September 13, 2011


WASHINGTON – Today, Senate Banking Committee Chairman Tim Johnson (D-SD) held a hearing to discuss housing finance focusing on the role of a government guarantee, as well as the benefits and risks to taxpayers. This is the tenth in a series of hearings the Committee has been holding related to housing finance reform.
Below is Chairman Johnson’s statement as prepared for delivery:
“I would like to thank our witnesses for joining us today. This will be the tenth housing finance reform hearing held by the Committee and the need for a government guarantee has been an undercurrent in nearly all the topics we’ve covered so far.
“Before the Great Depression, homeowners often had short-term or balloon mortgages that they would roll over or renegotiate at the end of the term. However, when there were runs on deposits and credit tightened, those homeowners had few opportunities for financing and were forced to sell their homes or enter foreclosure if they couldn’t pay off the remainder of the underlying loan.
“Since the Great Depression, our housing market has been built around a structure that involves the government. Entities such as the GSEs, FHA, and Ginnie Mae; the TBA market, which Senator Reed explored in his subcommittee; and the widely available 30-year fixed-rate, prepayable mortgage all rely on a government role to some extent.
“I firmly believe that we need to reform our housing finance system but I am concerned about the unintended consequences for our housing market and economy that could result if a government role is eliminated completely. Returning to the housing system we had before the Great Depression would not be an optimal outcome.
“Rural states like South Dakota could suffer from a lack of credit and higher prices. With low population densities and housing turnover rates, access to the national mortgage market could be constrained depending on where investors were willing to put their money.
“Without a government guarantee, interest rates would likely increase across the country but it is unclear by how much.
“When I’ve asked financial analysts and academics about this, the answers ranged from a quarter of a percent to 3 percent. At the high end, using today’s rates, that would mean a monthly payment on a $200,000 mortgage would increase from about $975 to more than $1,350.
“The 30-year fixed rate mortgage would also likely take a different form and require substantial down payments and higher interest rates, restricting the number of borrowers to a small number compared to today. If we use recently issued private label securities as a guide, the average down payment was as high as 40 percent according to testimony submitted for one of our previous hearings.

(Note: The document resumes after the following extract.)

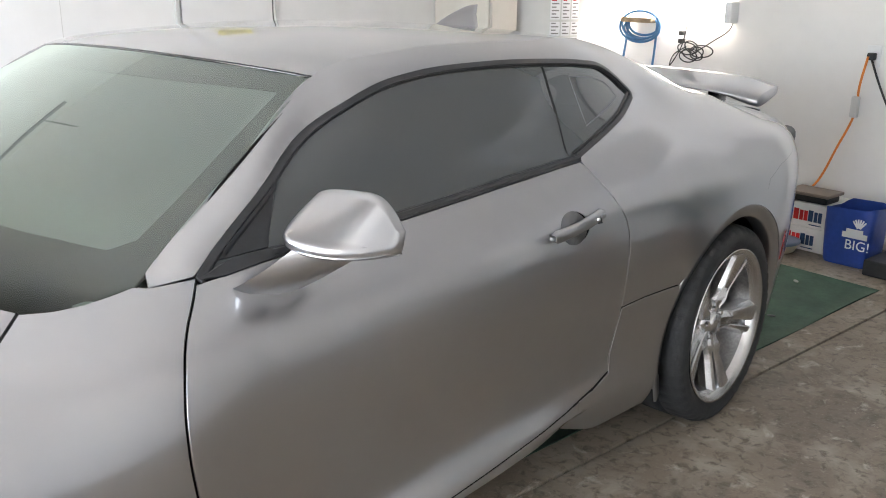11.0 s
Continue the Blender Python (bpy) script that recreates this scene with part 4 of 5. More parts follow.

“Since there has been a government role in the mortgage market for close to 80 years, completely eliminating a government guarantee would result in significant changes to the current market. We have four witnesses who have written extensively on this topic and I expect that they will help us navigate the arguments for and against a government guarantee, as well as the benefits and risks of a guarantee in good and bad economic times. While there isn’t a silver bullet answer to solving our housing problems, this discussion will help us better understand how individual families and communities might be impacted.”